The bad news keeps coming for proponents of the president's Social Security privatization plan. Senators got such an earful from their constituents over the weekend that Senate Majority Leader Bill Frist now tells the Washington Post that the Senate may not take up Social Security until next year -- and that even then, the reforms the Senate passes may not include Bush's plan for private investment accounts.
The public is increasingly unenthusiastic about the idea of private accounts, and Democrats on Capitol Hill are feeling stronger by the minute. What really matters, however, is that Republicans lawmakers are beginning to see that there's little to lose -- and much to gain -- in criticizing the president's proposal, acknowledging that it's not exactly popular, or making counter-proposals or their own. "When a boat springs so many leaks, it only floats for so long," Republican pollster Tony Fabrizio tells the New York Times. "The Democrats have certainly shot holes in it, but the Republicans have also been shooting holes."
Consider these shots:
Virginia Sen. John Warner told the Post that, at a Social Security forum he held, "People [were] saying, 'Hey, wait a minute. Let's deal with this Medicare-Medicaid situation first. That's where my greatest pain is.'"
Iowa Sen. Chuck Grassley, the chairman of the Senate Finance Committee, told a Washington radio station that Bush's proposal allows workers to divert too big of a percentage of their Social Security taxes into private accounts.

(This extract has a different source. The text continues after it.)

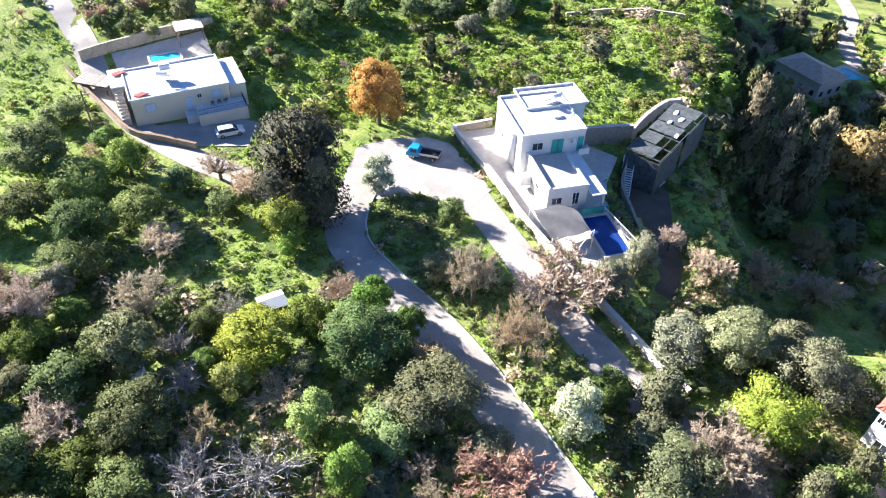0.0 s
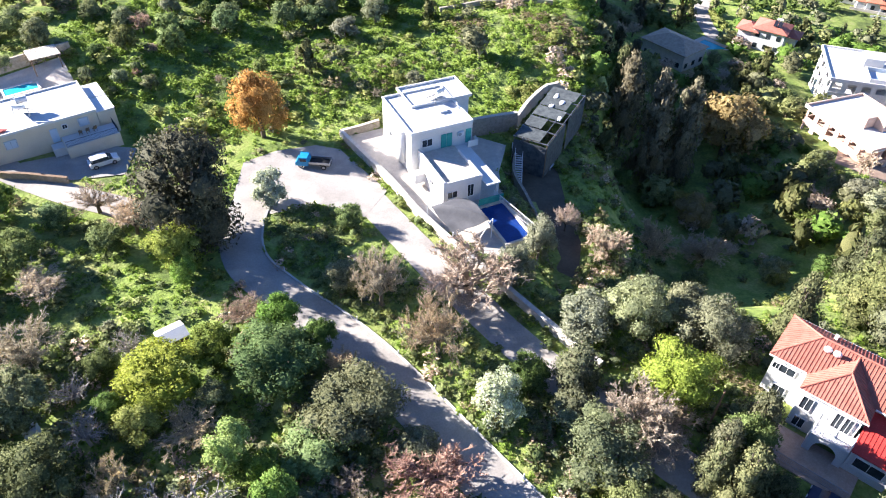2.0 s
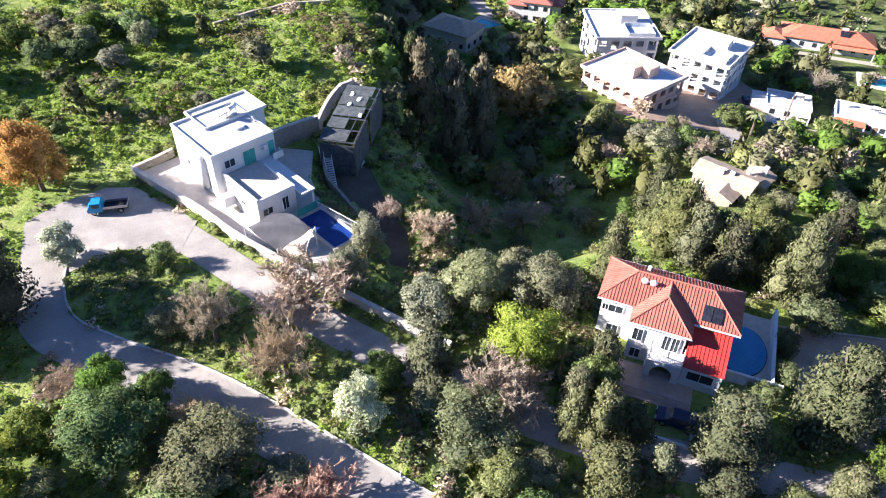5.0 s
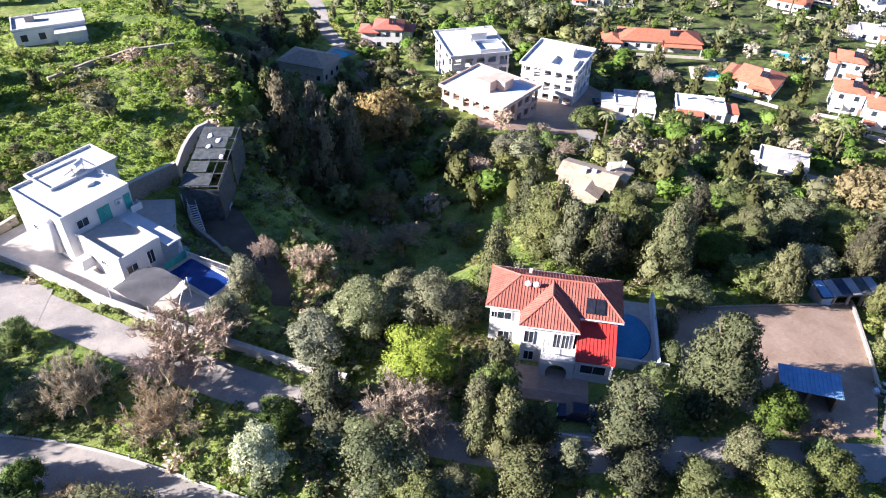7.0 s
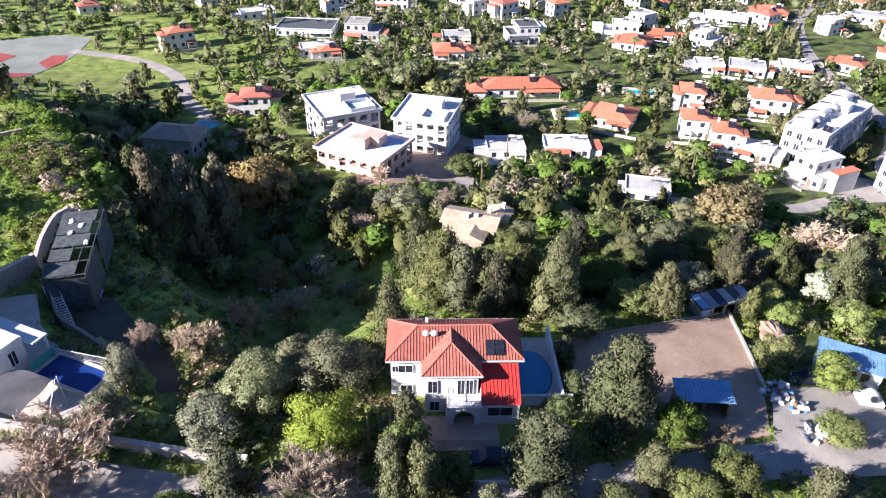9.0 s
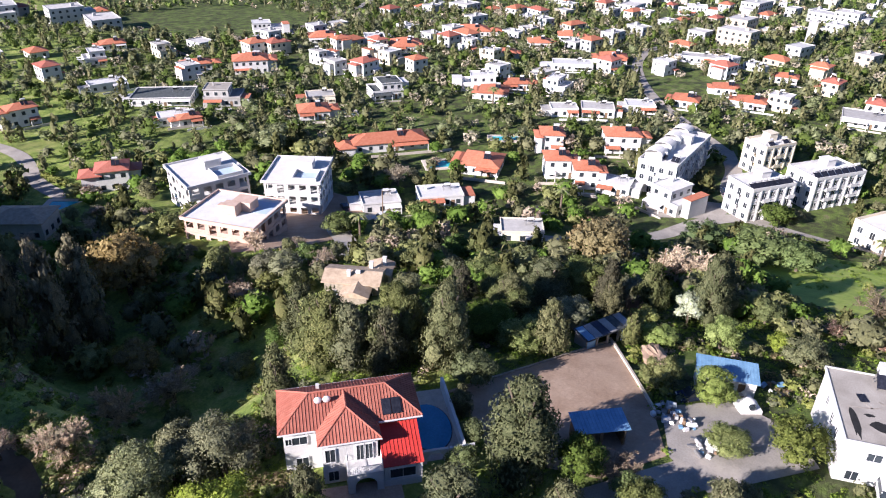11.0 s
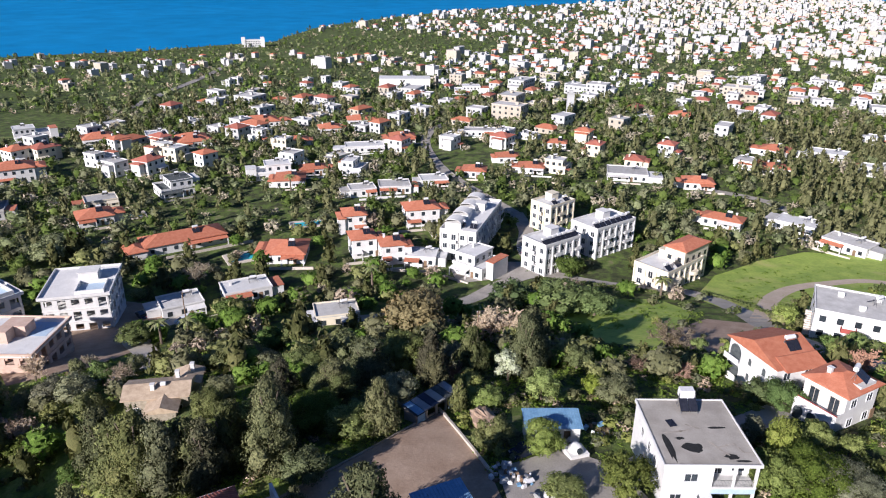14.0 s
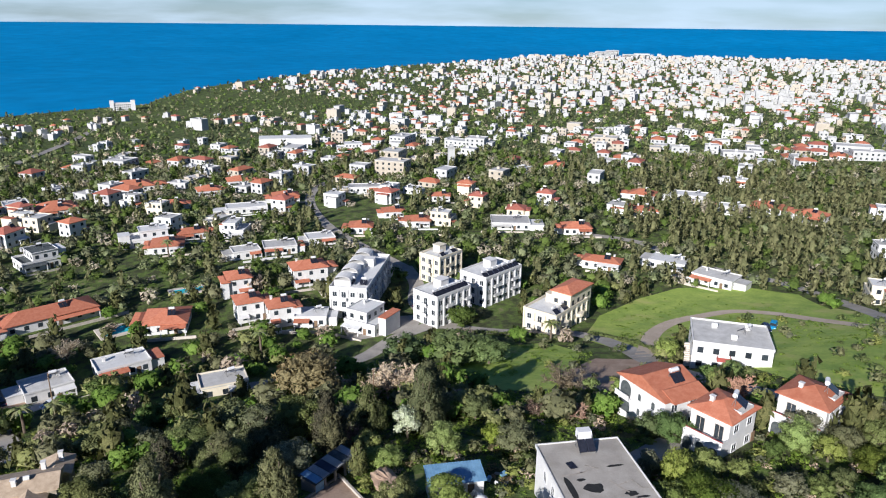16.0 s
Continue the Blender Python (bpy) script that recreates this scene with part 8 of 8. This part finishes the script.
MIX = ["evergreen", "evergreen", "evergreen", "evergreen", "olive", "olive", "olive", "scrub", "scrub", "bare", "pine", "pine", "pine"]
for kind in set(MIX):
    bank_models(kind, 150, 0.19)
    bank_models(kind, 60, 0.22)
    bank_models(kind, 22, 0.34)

Utah Sen. Orrin Hatch told the Post that selling Bush's plan is "going to be a difficult thing to do at best."
Pennsylvania Sen. Rick Santorum told Newsday: "There's a gap between where the policy-makers are and where the public is. Until the public realizes and understands the particulars of the problem, it's very hard for them to arrive at a consensus on a solution."
Meanwhile, the Baltimore Sun says that a handful of Democratic senators, including Nebraska's Ben Nelson and Delaware's Tom Carper, have been meeting quietly with Republican Sen. Lindsey Graham, who is trying to pull together some kind of a deal on Social Security that could win at bipartisan support by eliminating some of the risk of private accounts or by targeting them at low-income people. But if the polls and the town halls meetings and all the rest continue to show so little public support for Bush's plan, even the Ben Nelsons and Tom Carpers and Joe Liebermans of the world will see that there's little need to help the Republican save face.
The White House says it's still early. White House spokesman Trent Duffy told the Post: "There are plenty of times that official Washington has said the president won't succeed, and he has." That's a lesson Democrats have learned all too well. Asked this week about the president's plan, California Sen. Barbara Boxer told Newsday: "I don't think it'll succeed - but I wouldn't put anything past this group."